The pattern across U.S. Sweepstakes civil litigation in 2025 was broader, multiple operators got hit with similar consumer-class claims tied to the legality of the sweepstakes model itself. NLC isn't unique in attracting this kind of suit. But the cases are visible, dated, and worth knowing about before you decide how much money to put through this site.

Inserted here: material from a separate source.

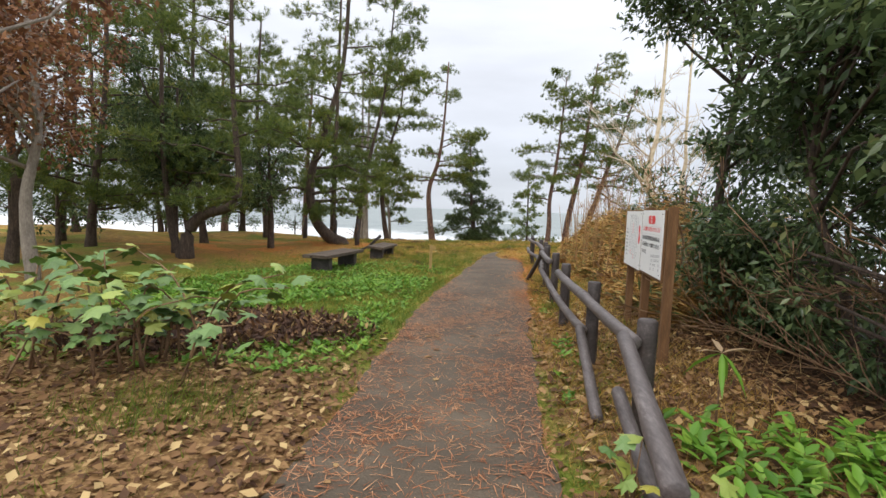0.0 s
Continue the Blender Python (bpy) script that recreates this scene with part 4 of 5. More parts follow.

Treat the lawsuits as a known operating risk, not a smoking gun.
Where I Land
NoLimit Coins is a usable mid-tier sweepstakes product if you go in with calibrated expectations. The lobby is real, the operator is named, the redemption methods exist, and the geo perimeter is honestly disclosed. The friction is also real, a thin 1-SC welcome, a 1-7 day redemption window, document-heavy verification, mandatory arbitration, and an active civil-litigation cloud. None of that makes the site a scam, but none of it puts NLC in the upper tier of our sweepstakes coverage either.
If you want to test it, keep your first session small, complete KYC documentation before you build a redeemable balance, and don't treat the first-purchase package as a serious cashout vehicle, it isn't. From personal experience across the sweepstakes vertical, the operators that publish their friction in the Terms are easier to work with than the ones that hide it. NoLimit Coins is in the publish-the-friction camp, which is a real positive even if the friction itself is heavier than I'd prefer.
(Disclosure: CasinoRankr earns affiliate commission if you sign up through our link. That doesn't affect the ranking, we publish negative findings on partners and skip operators we don't trust regardless of payout terms.)
The only way for a sweepstakes casino to make money is if you lose more SC than you cash out. That's not a moral judgment, it's the structural math of the model. The Lucky Wheel, the daily promos, the 50-level VIP ladder, the 600K GC packages: all of it exists because the operator is engineered to keep your average balance below the redemption threshold across thousands of sessions. PLEASE DO NOT GAMBLE WITH MONEY YOU CANNOT AFFORD TO LOSE. If you've already lost more than you can afford, call 1-800-GAMBLER. If you're up, take the cash out and walk.